Omit all pictures, then retype the data exactly as given.

-*-

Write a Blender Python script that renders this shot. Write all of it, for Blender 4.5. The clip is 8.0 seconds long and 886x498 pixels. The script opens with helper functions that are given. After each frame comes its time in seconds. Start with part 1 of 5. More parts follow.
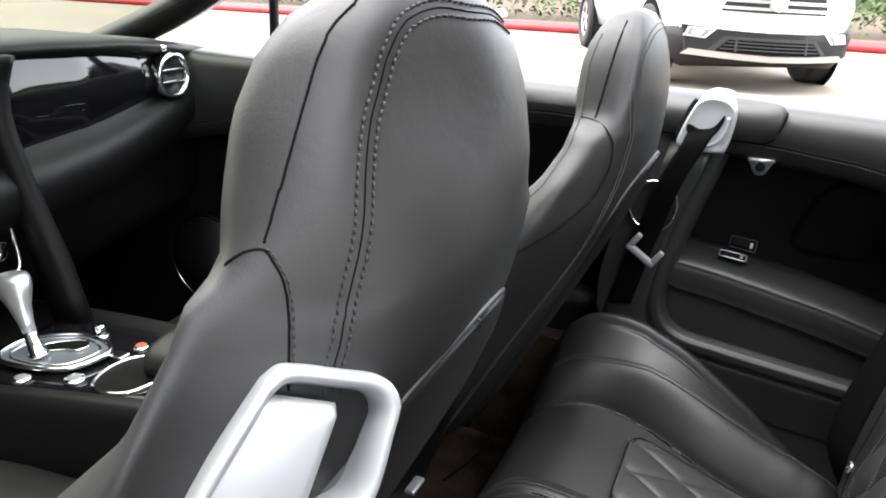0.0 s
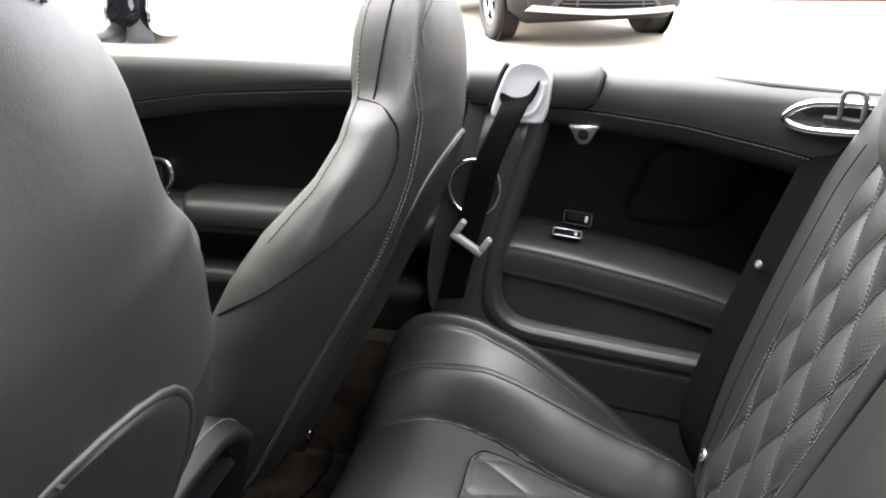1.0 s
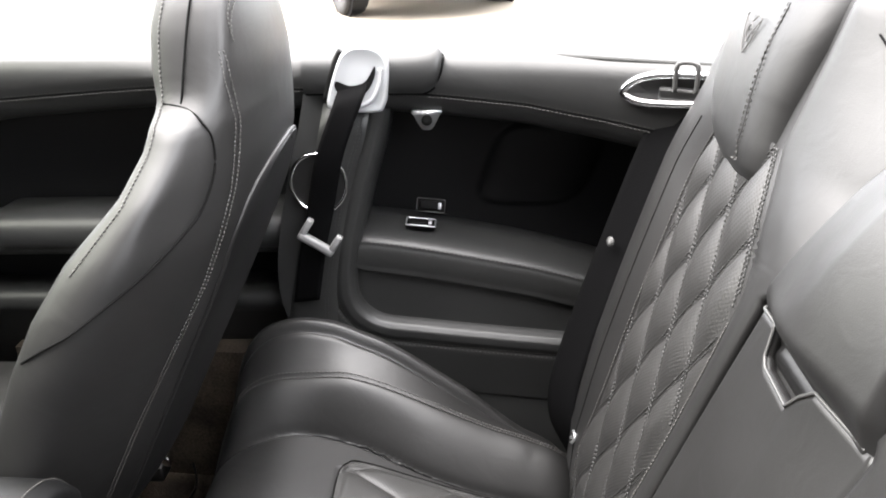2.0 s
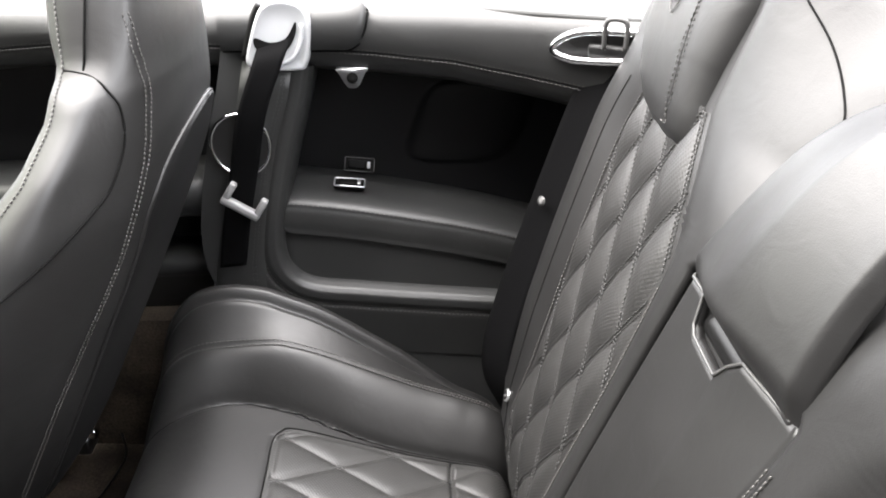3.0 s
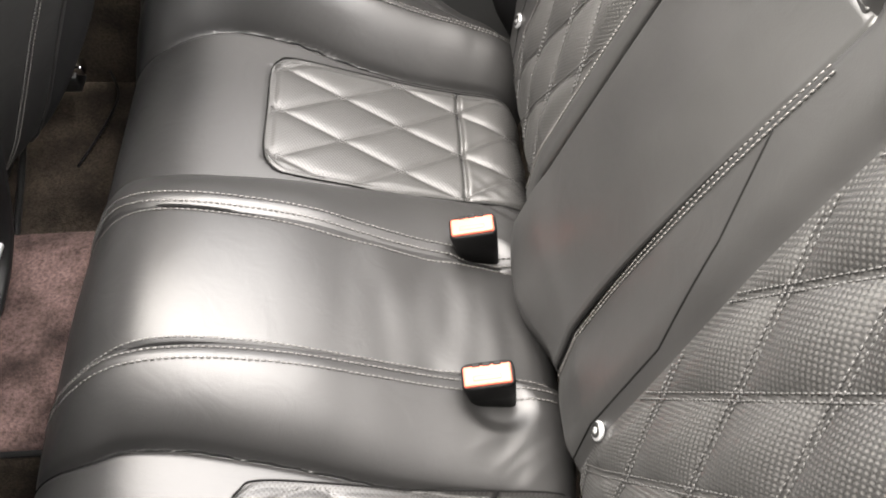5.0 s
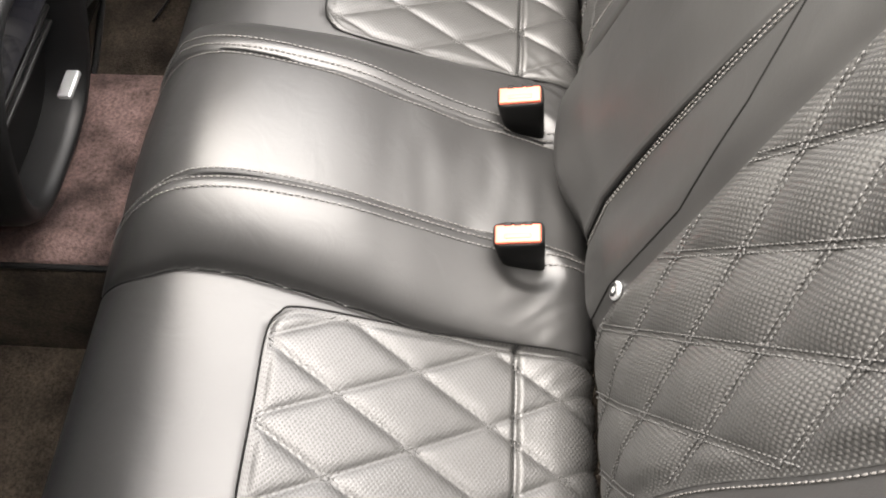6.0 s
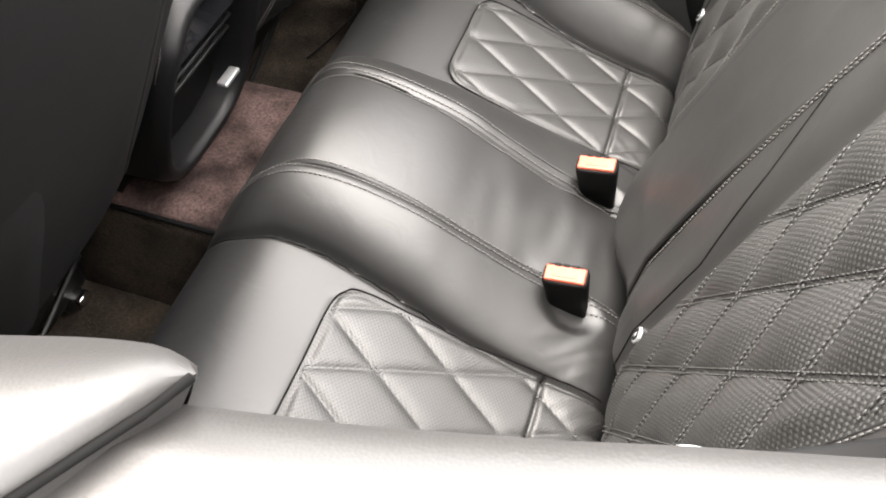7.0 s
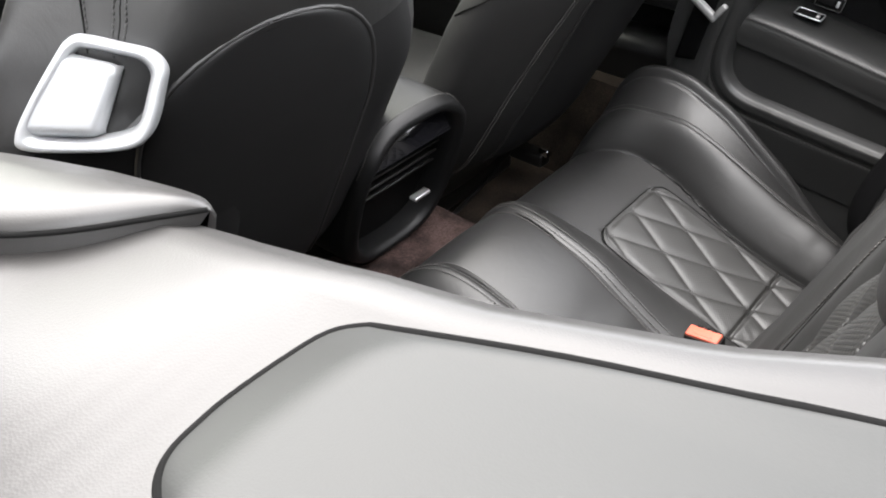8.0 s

-*-

[TASK RESULT]
Write a Blender Python script that renders this shot. Write all of it, for Blender 4.5. The clip is 8.0 seconds long and 886x498 pixels. The script opens with helper functions that are given. After each frame comes its time in seconds. Start with part 1 of 5. More parts follow.
0.0 s
1.0 s
2.0 s
3.0 s
5.0 s
6.0 s
7.0 s
8.0 s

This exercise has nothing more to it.